--- START ---
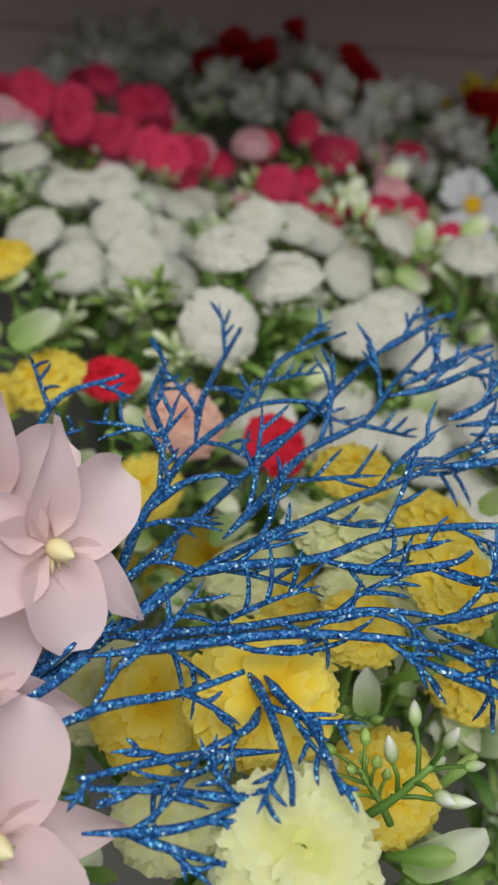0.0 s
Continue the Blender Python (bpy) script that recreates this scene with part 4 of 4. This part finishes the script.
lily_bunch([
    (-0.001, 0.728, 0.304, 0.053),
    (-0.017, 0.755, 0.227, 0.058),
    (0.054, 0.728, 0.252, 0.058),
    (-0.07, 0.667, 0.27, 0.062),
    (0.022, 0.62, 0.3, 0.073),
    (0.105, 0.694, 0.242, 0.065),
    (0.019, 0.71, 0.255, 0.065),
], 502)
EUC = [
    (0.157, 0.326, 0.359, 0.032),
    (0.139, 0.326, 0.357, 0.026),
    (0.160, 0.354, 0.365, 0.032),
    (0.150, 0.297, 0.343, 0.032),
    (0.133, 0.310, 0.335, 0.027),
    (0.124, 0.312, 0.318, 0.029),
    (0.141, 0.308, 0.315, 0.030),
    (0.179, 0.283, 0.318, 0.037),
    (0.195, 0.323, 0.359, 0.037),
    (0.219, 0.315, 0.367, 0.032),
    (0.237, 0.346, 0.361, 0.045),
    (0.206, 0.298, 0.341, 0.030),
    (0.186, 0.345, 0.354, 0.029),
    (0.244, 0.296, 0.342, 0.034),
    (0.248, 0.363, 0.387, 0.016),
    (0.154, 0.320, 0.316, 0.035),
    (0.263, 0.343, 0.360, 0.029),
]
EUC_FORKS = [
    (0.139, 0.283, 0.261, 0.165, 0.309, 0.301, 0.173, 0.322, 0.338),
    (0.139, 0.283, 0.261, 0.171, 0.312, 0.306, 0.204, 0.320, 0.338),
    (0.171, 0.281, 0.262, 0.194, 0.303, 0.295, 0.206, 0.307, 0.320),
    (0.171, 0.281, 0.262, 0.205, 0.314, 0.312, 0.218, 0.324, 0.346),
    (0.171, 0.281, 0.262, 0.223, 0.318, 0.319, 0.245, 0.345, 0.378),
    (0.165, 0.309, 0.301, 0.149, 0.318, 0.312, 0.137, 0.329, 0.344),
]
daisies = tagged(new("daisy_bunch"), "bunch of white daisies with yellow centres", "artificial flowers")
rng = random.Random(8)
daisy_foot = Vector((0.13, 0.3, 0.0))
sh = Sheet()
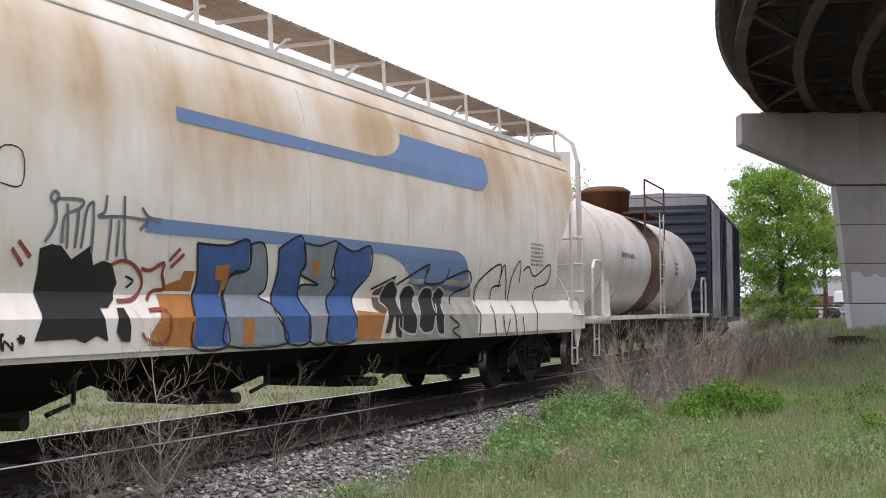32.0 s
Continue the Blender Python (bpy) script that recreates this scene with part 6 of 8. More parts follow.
--- END ---
Exclude the pictures. Write out the remaining data exactly.

* **Answer to this task**
0.0 s
Continue the Blender Python (bpy) script that recreates this scene with part 4 of 4. This part finishes the script.
lily_bunch([
    (-0.001, 0.728, 0.304, 0.053),
    (-0.017, 0.755, 0.227, 0.058),
    (0.054, 0.728, 0.252, 0.058),
    (-0.07, 0.667, 0.27, 0.062),
    (0.022, 0.62, 0.3, 0.073),
    (0.105, 0.694, 0.242, 0.065),
    (0.019, 0.71, 0.255, 0.065),
], 502)
EUC = [
    (0.157, 0.326, 0.359, 0.032),
    (0.139, 0.326, 0.357, 0.026),
    (0.160, 0.354, 0.365, 0.032),
    (0.150, 0.297, 0.343, 0.032),
    (0.133, 0.310, 0.335, 0.027),
    (0.124, 0.312, 0.318, 0.029),
    (0.141, 0.308, 0.315, 0.030),
    (0.179, 0.283, 0.318, 0.037),
    (0.195, 0.323, 0.359, 0.037),
    (0.219, 0.315, 0.367, 0.032),
    (0.237, 0.346, 0.361, 0.045),
    (0.206, 0.298, 0.341, 0.030),
    (0.186, 0.345, 0.354, 0.029),
    (0.244, 0.296, 0.342, 0.034),
    (0.248, 0.363, 0.387, 0.016),
    (0.154, 0.320, 0.316, 0.035),
    (0.263, 0.343, 0.360, 0.029),
]
EUC_FORKS = [
    (0.139, 0.283, 0.261, 0.165, 0.309, 0.301, 0.173, 0.322, 0.338),
    (0.139, 0.283, 0.261, 0.171, 0.312, 0.306, 0.204, 0.320, 0.338),
    (0.171, 0.281, 0.262, 0.194, 0.303, 0.295, 0.206, 0.307, 0.320),
    (0.171, 0.281, 0.262, 0.205, 0.314, 0.312, 0.218, 0.324, 0.346),
    (0.171, 0.281, 0.262, 0.223, 0.318, 0.319, 0.245, 0.345, 0.378),
    (0.165, 0.309, 0.301, 0.149, 0.318, 0.312, 0.137, 0.329, 0.344),
]
daisies = tagged(new("daisy_bunch"), "bunch of white daisies with yellow centres", "artificial flowers")
rng = random.Random(8)
daisy_foot = Vector((0.13, 0.3, 0.0))
sh = Sheet()
32.0 s
Continue the Blender Python (bpy) script that recreates this scene with part 6 of 8. More parts follow.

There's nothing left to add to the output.